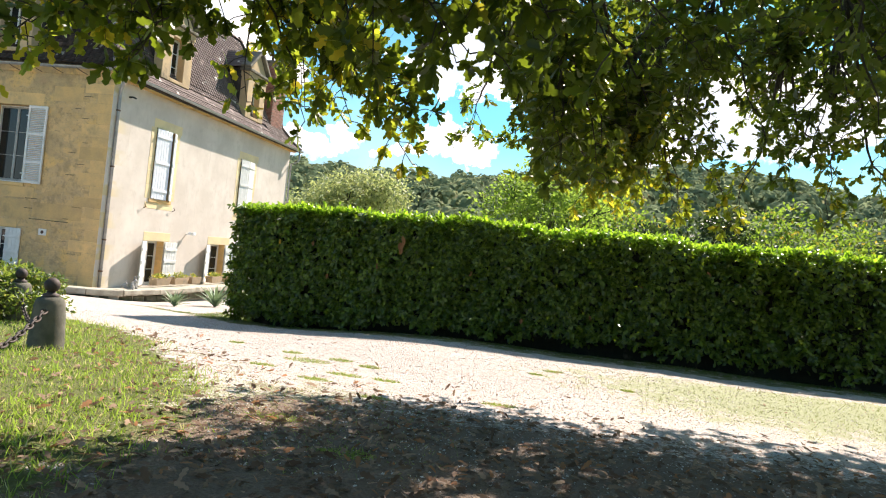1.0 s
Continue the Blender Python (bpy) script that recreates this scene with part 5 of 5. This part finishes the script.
    # long bare-based twigs that hang straight down near the trunk side
    for i in range(46):
        x, y = g.uniform(0.9, 3.6), g.uniform(2.6, 5.6)
        z = g.uniform(2.05, 2.7)
        top_ = Vector((x + g.uniform(-0.1, 0.1), y, z + g.uniform(0.7, 1.3)))
        tip = Vector((x + g.uniform(-0.15, 0.15), y + g.uniform(-0.1, 0.1), z))
        pts = [top_.lerp(tip, t / 5) + Vector((0.03 * math.sin(2 * t + i), 0.02 * math.cos(3 * t + i), 0)) for t in range(6)]
        twigs.tube(pts, [0.009, 0.008, 0.007, 0.006, 0.004, 0.003], 5)
        for k in range(34):
            t = 0.25 + 0.75 * g.random()
            p = top_.lerp(tip, t)
            out = Vector((g.normal(), g.normal(), -0.7))
            leaves_p.append(p + out * 0.04)
            leaves_a.append(out)
            leaves_u.append(Vector(g.normal(size=3)) + Vector((0, 0, 0.4)))
            leaves_s.append(g.uniform(0.06, 0.105))
            backlit_tone.append(False)
    # the upper crown, above what is seen, spread wide to shade ground and hedge
    n = 30000
    low = np.stack([g.uniform(-0.2, 7.5, 4600), g.uniform(2.2, 8.6, 4600), g.uniform(3.1, 4.8, 4600)], -1)
    low = low[np.sin(2.3 * low[:, 0] + 1) * np.sin(2.1 * low[:, 1]) + np.sin(3 * low[:, 2] + low[:, 0]) > -0.35]
    q = np.stack([g.uniform(-4.5, 12.5, n), g.uniform(-7, 13.5, n), g.uniform(4.6, 8.5, n)], -1)
    front = np.interp(q[:, 0], [-4.5, -3.4, -2.4, -1.3, -0.7, 0.0, 1.0, 3.0, 9.0, 12.5], [4.5, 5.5, 6.8, 7.4, 9.2, 10.2, 11, 12.6, 12.6, 9])
    lump = np.sin(1.7 * q[:, 0] + 0.6) * np.sin(1.5 * q[:, 1]) + np.sin(2.1 * q[:, 2] + q[:, 0])
    q = q[(q[:, 1] < front) & (lump > np.where(q[:, 0] < 1.0, 0.15, -0.45))]
    rim_side = np.stack([g.uniform(1.5, 8.5, 9000), g.uniform(8.8, 13.2, 9000), g.uniform(4.7, 7.2, 9000)], -1)
    q = np.vstack([q, rim_side, low])
    turn = np.arctan2(q[:, 0] - 3.8, q[:, 1] - 3.2)
    rim = 1 + 0.10 * np.sin(5 * turn + 1) + 0.07 * np.sin(11 * turn)
    inside = np.hypot((q[:, 0] - 3.8) / 7.9, (q[:, 1] - 3.2) / 9.9) < rim * (1.0 - 0.05 * (q[:, 2] - 4.5).clip(0, 4))
    low_in = int(inside[-len(low):].sum())
    q = q[inside]
    n = len(q)
    top = strewn("upper_crown", SPRIG_SHAPE, q, g.normal(size=(n, 3)), g.normal(size=(n, 3)) + np.array([0, 0, 0.5]), np.concatenate([g.uniform(0.18, 0.30, n - low_in), g.uniform(0.10, 0.17, low_in)]), OAK_LEAF)
    tagged(part("upper_crown", top, OAK_LEAF, root), "dense upper oak foliage out of view, added for its shade", kind="stuff")
    tagged(part("twig_work", twigs, TWIG, root), kind="stuff")
    leaves_p, leaves_a, leaves_u, leaves_s, backlit_tone = (np.array(q) for q in (leaves_p, leaves_a, leaves_u, leaves_s, backlit_tone))
    for pick, mat, label in ((~backlit_tone, OAK_LEAF, "lobed green oak leaves"), (backlit_tone, OAK_BACKLIT_TONE, "oak leaves on the outer sprays, coloured yellower as if backlit")):
        me = strewn("foliage", OAK_SHAPE, leaves_p[pick], leaves_a[pick], leaves_u[pick], leaves_s[pick], mat)
        tagged(part("foliage", me, mat, root), label, kind="stuff")
    return root


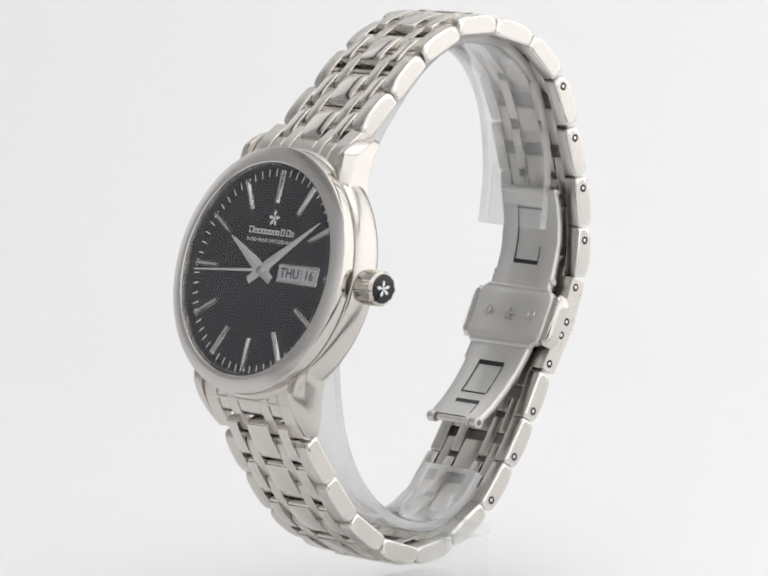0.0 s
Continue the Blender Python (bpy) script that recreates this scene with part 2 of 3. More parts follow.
# ---- the setting ----
def build_setting():
    bm = bmesh.new()
    # paper: flat under the watch, sweeping up behind it
    rows = []
    for k in range(25):
        if k < 8:
            y, z = -0.075 + k * 0.0419, 0.0
        elif k < 20:
            a = (k - 8) / 12 * math.pi / 2
            y, z = 0.26 + 0.28 * math.sin(a), 0.28 * (1 - math.cos(a))
        else:
            y, z = 0.54, 0.28 + (k - 19) * 0.13
        rows.append([bm.verts.new((x, y, z)) for x in (-0.56, -0.28, 0, 0.28, 0.56)])
    for a, b in zip(rows, rows[1:]):
        for k in range(4):
            bm.faces.new((a[k], a[k + 1], b[k + 1], b[k]))
    tagged(part("backdrop", bm, PAPER, smooth=80), "white seamless paper sweep under and behind the watch", "backdrop", kind="structure")
    # a second white sheet lies towards the opening, with a strip of bare table between
    bm = rounded_box(0.84, 0.395, 0.002, 0.0005, 1)
    bmesh.ops.translate(bm, vec=(0, -0.2955, 0.0), verts=bm.verts[:])
    tagged(part("front_paper", bm, PAPER), "flat white paper sheet on the dark table", "paper", kind="structure")
    # table under the paper
    tb = rounded_box(2.6, 2.6, 0.03, 0.004)
    bmesh.ops.translate(tb, vec=(0, 0, -0.0185), verts=tb.verts[:])
    tagged(part("floor", tb, DARK_CLOTH), "dark table top under the light tent", "table top", kind="structure")
    # tent wall, open towards the lens
    bm = bmesh.new()
    R, TOP, n = 0.60, 0.75, 72
    LO, HI, Z0, Z1 = -110.0, -77.0, 0.02, 0.235
    angles = sorted({round(-180 + 360 * k / n, 3) for k in range(n)} | {LO, HI})
    zs = [0.0, Z0, Z1, TOP]
    ring = [[bm.verts.new((R * math.cos(radians(a)), R * math.sin(radians(a)), z)) for z in zs] for a in angles]
    for i, a in enumerate(angles):
        j = (i + 1) % len(angles)
        mid = a + 0.5
        for k in range(3):
            if k == 1 and LO <= mid < HI:
                continue
            bm.faces.new((ring[i][k], ring[j][k], ring[j][k + 1], ring[i][k + 1]))
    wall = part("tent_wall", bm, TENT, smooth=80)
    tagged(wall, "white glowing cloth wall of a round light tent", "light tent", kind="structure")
    bm = bmesh.new()
    top = [bm.verts.new((R * math.cos(2 * math.pi * k / n), R * math.sin(2 * math.pi * k / n), TOP)) for k in range(n)]
    bm.faces.new(top)
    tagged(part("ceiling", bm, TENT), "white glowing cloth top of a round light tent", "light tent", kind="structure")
    # unseen panel glowing under the top, dark poles and hoop, added for steel reflections
    tent = new("added_tent_frame")
    tagged(tent, "added dark poles and hoop with a glowing panel for highlights", "light tent frame")
    b = rounded_box(0.54, 0.48, 0.012, 0.004, 1)
    bmesh.ops.translate(b, vec=(0.06, -0.02, TOP - 0.03), verts=b.verts[:])
    part("highlight_panel", b, ADDED_GLOW, tent, "added glowing white panel for highlights")
    for a in (38, 142):
        b = lathe([(0.007, 0.0), (0.007, TOP - 0.01)], 12)
        bmesh.ops.translate(b, vec=(0.585 * math.cos(radians(a)), 0.585 * math.sin(radians(a)), 0.0), verts=b.verts[:])
        part("pole", b, DARK_CLOTH, tent, "thin dark pole, added for the steel's reflections")
    b = lathe([(0.595, TOP - 0.06), (0.595, TOP - 0.015), (0.55, TOP - 0.015), (0.545, TOP - 0.02), (0.59, TOP - 0.02), (0.59, TOP - 0.06)], 72, True)
    part("hoop", b, DARK_CLOTH, tent, "dark hoop, added for the steel's reflections")


# ---- the watch ----
# dial frame: right to three o'clock, up to twelve, out of the dial
TILT = 16.9
CASE_AT = Vector((-28.17, -0.65, -4.1))
ct, st = math.cos(radians(TILT)), math.sin(radians(TILT))
CASE = Matrix(((0, st, -ct, CASE_AT.x), (-1, 0, 0, CASE_AT.y), (0, ct, st, CASE_AT.z), (0, 0, 0, 1)))

# side faces of the links: start and end of each, in the bracelet's plane (x back, z up)
LINKS = [
    ((-14.2, 18.3), (-8.5, 23.2)), ((-7.8, 23.8), (-1.6, 29.1)), ((-0.6, 29.9), (6.5, 33.2)),
    ((7.5, 34.1), (15.3, 34.1)), ((16.3, 33.7), (23.7, 31.3)), ((24.7, 30.6), (30.0, 25.2)),
    ((30.7, 24.0), (33.6, 16.4)), ((33.6, 15.1), (35.4, 7.7)), ((35.7, 6.4), (36.3, -1.1)),
    ((36.3, -2.6), (35.5, -9.6)), ((34.5, -11.1), (31.7, -18.4)), ((31.1, -19.2), (27.3, -25.4)),
    ((26.7, -26.5), (23.1, -33.2)), ((22.6, -34.2), (18.5, -40.4)), ((17.9, -41.4), (13.1, -47.1)),
    ((12.1, -47.9), (5.6, -51.8)), ((4.5, -52.4), (-3.3, -53.5)), ((-4.6, -53.1), (-11.4, -50.8)),
    ((-12.6, -49.9), (-18.4, -45.5)), ((-19.3, -44.3), (-23.6, -38.6)), ((-24.3, -37.4), (-28.0, -31.4)),
]
CLASP = (10, 11)


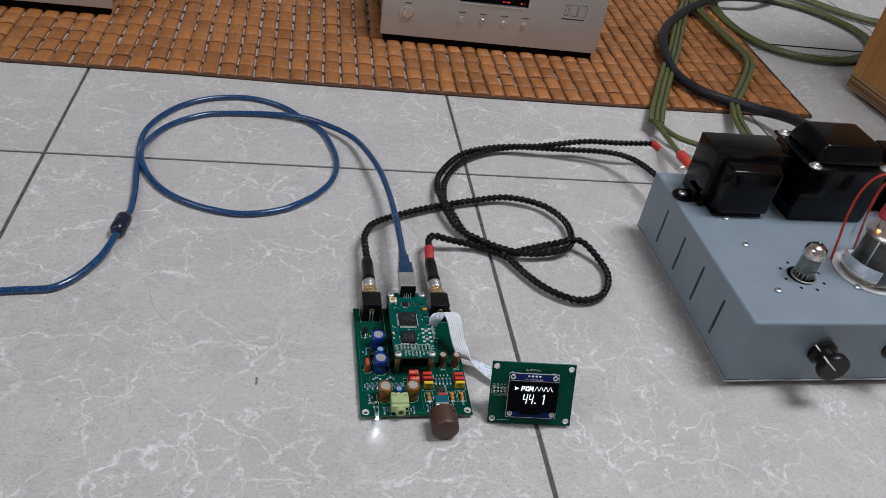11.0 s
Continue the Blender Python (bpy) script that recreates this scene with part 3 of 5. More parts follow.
def rca_plug(cable, x, red):
    """A cable plug on a panel jack, lying along y."""
    at = pose(x, 0.0022, 0.0150, -90)
    bm = bmesh.new()
    lathe(bm, [(0.0056, 0.1190), (0.0059, 0.1195), (0.0059, 0.1222), (0.0055, 0.1226), (0.0058, 0.1232), (0.0058, 0.1268), (0.0052, 0.1272)], 24, at)
    part("plug_shell", bm, M_CHROME, cable, "nickel plug ring", 40)
    bm = bmesh.new()
    lathe(bm, [(0.0050, 0.1268), (0.0054, 0.1275), (0.0054, 0.1330), (0.0050, 0.1340), (0.0050, 0.1500), (0.0044, 0.1560), (0.0036, 0.1575)], 24, at)
    part("plug_sleeve", bm, M_BLACK, cable, "black plug sleeve", 40)
    if red:
        bm = bmesh.new()
        tube(bm, mm((x * 1000, 159, 15.0), (x * 1000 + 0.5, 166, 15.5), (x * 1000 + 1, 175, 17)), 0.0042, 14)
        part("marker_sleeve", bm, M_REDSLEEVE, cable, "red heat-shrink marker")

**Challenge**
Write out every line of the data that holds the word "script".

**Solution**
Continue the Blender Python (bpy) script that recreates this scene with part 5 of 5. This part finishes the script.
Continue the Blender Python (bpy) script that recreates this scene with part 2 of 3. More parts follow.
Continue the Blender Python (bpy) script that recreates this scene with part 3 of 5. More parts follow.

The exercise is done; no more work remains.